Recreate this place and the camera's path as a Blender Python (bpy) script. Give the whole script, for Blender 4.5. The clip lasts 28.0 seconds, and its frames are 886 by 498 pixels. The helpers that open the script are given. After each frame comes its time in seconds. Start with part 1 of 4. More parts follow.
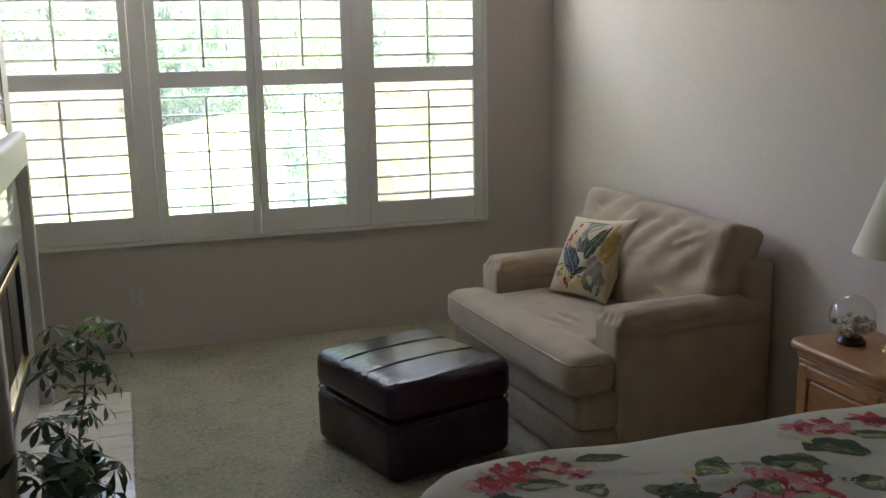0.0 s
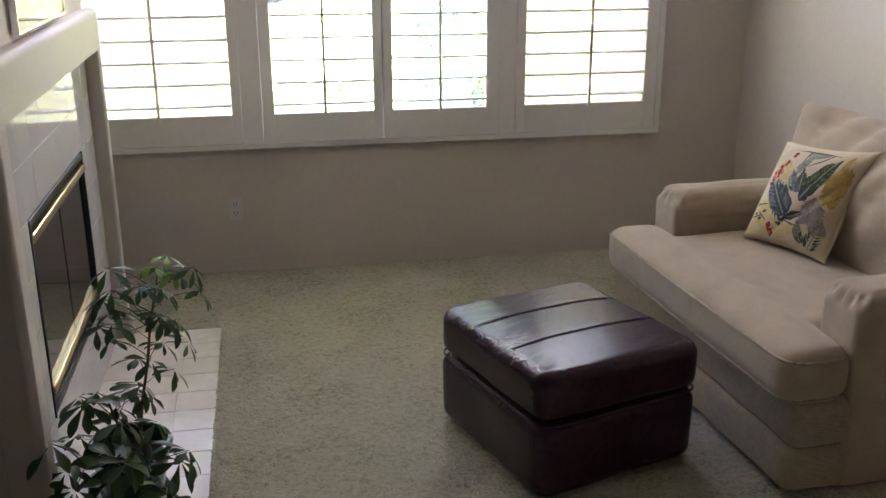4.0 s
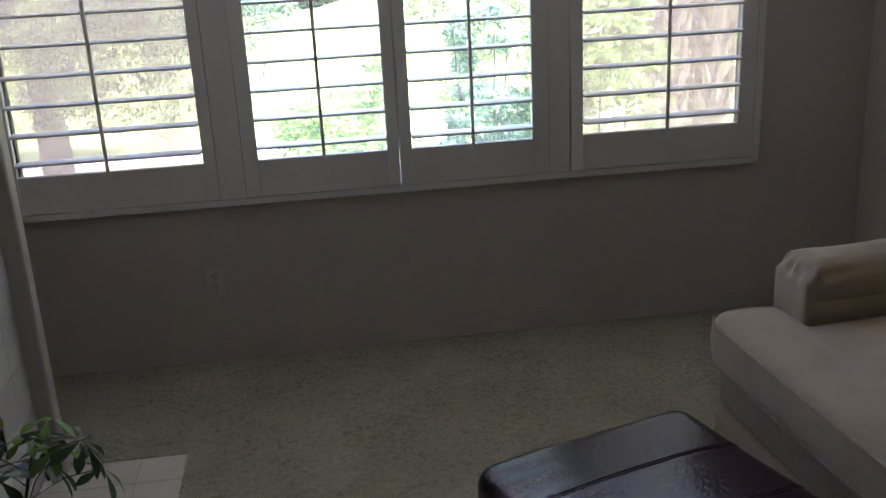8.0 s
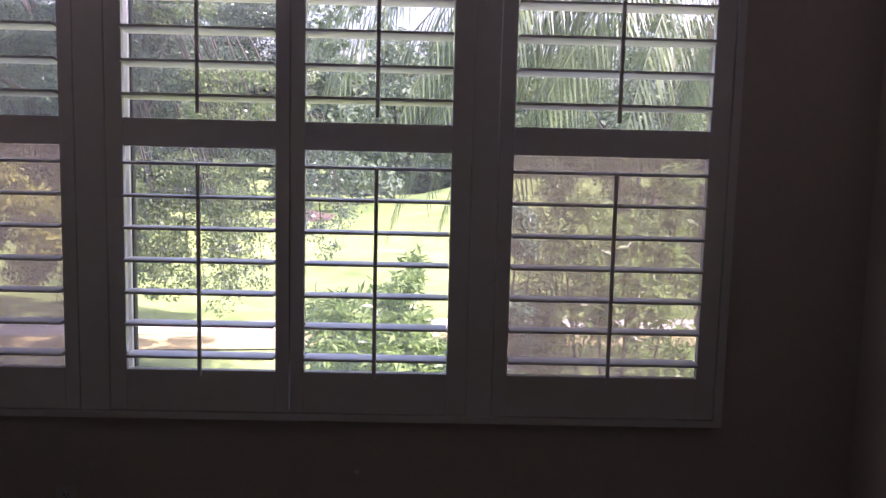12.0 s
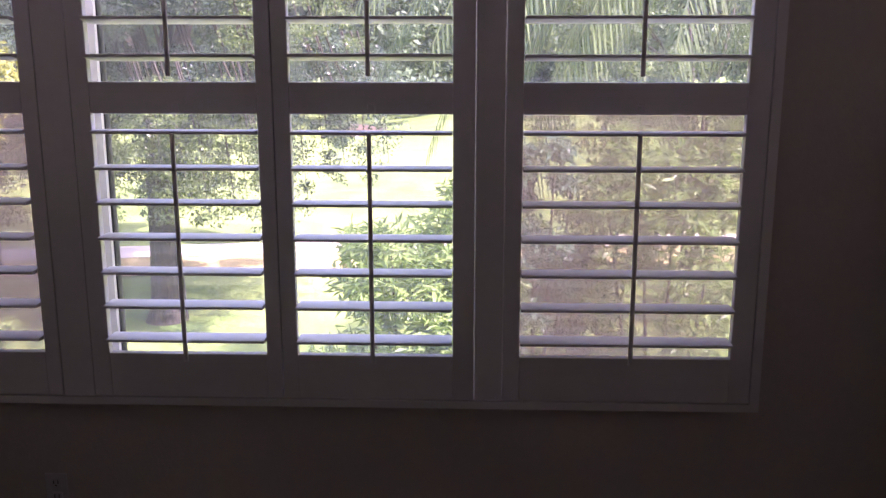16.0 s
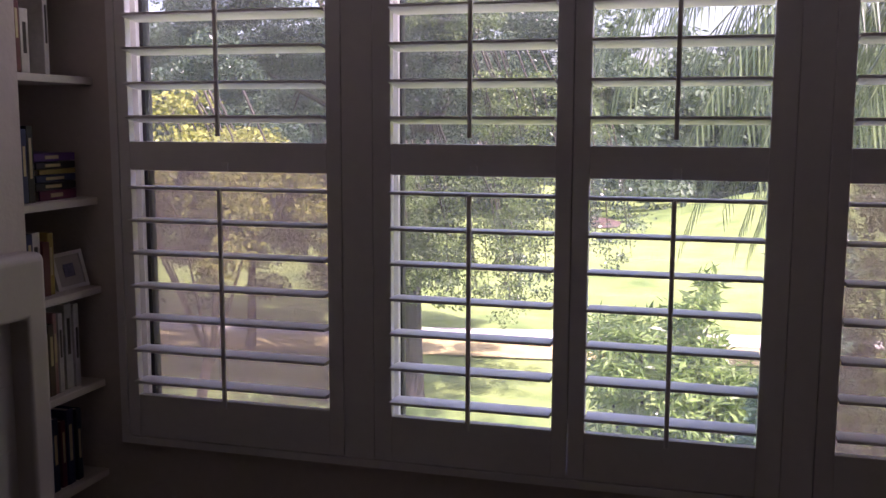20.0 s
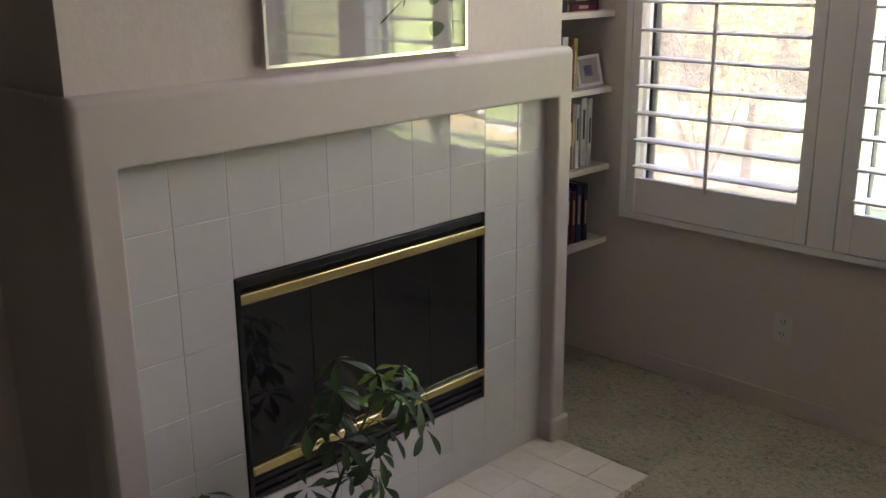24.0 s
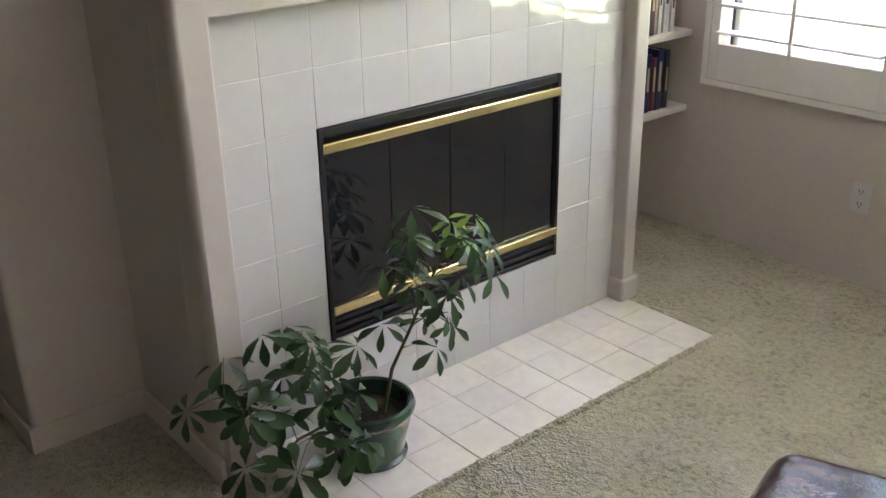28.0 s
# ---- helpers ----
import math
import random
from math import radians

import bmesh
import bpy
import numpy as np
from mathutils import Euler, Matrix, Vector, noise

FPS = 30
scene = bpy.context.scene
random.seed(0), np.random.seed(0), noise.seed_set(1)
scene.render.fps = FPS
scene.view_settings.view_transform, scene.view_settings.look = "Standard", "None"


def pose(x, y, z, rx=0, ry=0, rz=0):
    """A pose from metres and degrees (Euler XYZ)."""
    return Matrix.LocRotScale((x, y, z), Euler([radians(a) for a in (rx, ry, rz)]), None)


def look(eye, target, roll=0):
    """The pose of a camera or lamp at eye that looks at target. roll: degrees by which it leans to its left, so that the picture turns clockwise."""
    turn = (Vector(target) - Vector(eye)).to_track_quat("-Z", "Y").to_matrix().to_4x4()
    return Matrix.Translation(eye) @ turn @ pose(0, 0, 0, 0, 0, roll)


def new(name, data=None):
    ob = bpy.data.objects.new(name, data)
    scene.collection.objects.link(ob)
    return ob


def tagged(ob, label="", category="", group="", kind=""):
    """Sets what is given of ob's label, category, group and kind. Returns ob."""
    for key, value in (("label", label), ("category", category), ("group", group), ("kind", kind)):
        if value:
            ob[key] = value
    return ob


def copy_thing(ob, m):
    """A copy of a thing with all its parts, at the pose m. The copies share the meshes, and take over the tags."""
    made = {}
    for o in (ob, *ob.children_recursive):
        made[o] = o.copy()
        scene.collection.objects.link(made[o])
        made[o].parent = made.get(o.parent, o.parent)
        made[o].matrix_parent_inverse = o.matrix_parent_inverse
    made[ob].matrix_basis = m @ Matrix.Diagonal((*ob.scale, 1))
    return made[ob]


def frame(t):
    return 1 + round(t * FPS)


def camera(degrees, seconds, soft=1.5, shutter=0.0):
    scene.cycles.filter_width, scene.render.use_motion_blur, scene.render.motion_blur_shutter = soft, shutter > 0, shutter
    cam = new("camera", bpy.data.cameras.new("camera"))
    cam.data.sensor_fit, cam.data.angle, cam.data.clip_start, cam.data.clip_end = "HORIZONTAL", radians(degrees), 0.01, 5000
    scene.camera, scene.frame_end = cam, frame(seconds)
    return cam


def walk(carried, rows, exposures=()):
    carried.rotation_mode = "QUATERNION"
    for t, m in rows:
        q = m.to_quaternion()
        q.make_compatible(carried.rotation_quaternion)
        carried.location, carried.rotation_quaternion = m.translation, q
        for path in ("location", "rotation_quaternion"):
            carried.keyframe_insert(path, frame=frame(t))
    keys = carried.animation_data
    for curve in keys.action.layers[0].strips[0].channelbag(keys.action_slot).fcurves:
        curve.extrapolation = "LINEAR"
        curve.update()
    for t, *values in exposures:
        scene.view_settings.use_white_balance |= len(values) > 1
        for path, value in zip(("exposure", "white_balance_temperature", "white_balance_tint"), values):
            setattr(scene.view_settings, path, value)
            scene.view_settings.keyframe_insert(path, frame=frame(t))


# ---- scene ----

------------------------------------------------------------------------

:: Written task ::
Retype exactly, and only, the lines from the one containing "return Matrix.LocRotScale((x, y, z), Euler([radians(a)" through the one containing "made[o].matrix_parent_inverse = o.matrix_parent_inverse", both included.

:: Written reply ::
    return Matrix.LocRotScale((x, y, z), Euler([radians(a) for a in (rx, ry, rz)]), None)


def look(eye, target, roll=0):
    """The pose of a camera or lamp at eye that looks at target. roll: degrees by which it leans to its left, so that the picture turns clockwise."""
    turn = (Vector(target) - Vector(eye)).to_track_quat("-Z", "Y").to_matrix().to_4x4()
    return Matrix.Translation(eye) @ turn @ pose(0, 0, 0, 0, 0, roll)


def new(name, data=None):
    ob = bpy.data.objects.new(name, data)
    scene.collection.objects.link(ob)
    return ob


def tagged(ob, label="", category="", group="", kind=""):
    """Sets what is given of ob's label, category, group and kind. Returns ob."""
    for key, value in (("label", label), ("category", category), ("group", group), ("kind", kind)):
        if value:
            ob[key] = value
    return ob


def copy_thing(ob, m):
    """A copy of a thing with all its parts, at the pose m. The copies share the meshes, and take over the tags."""
    made = {}
    for o in (ob, *ob.children_recursive):
        made[o] = o.copy()
        scene.collection.objects.link(made[o])
        made[o].parent = made.get(o.parent, o.parent)
        made[o].matrix_parent_inverse = o.matrix_parent_inverse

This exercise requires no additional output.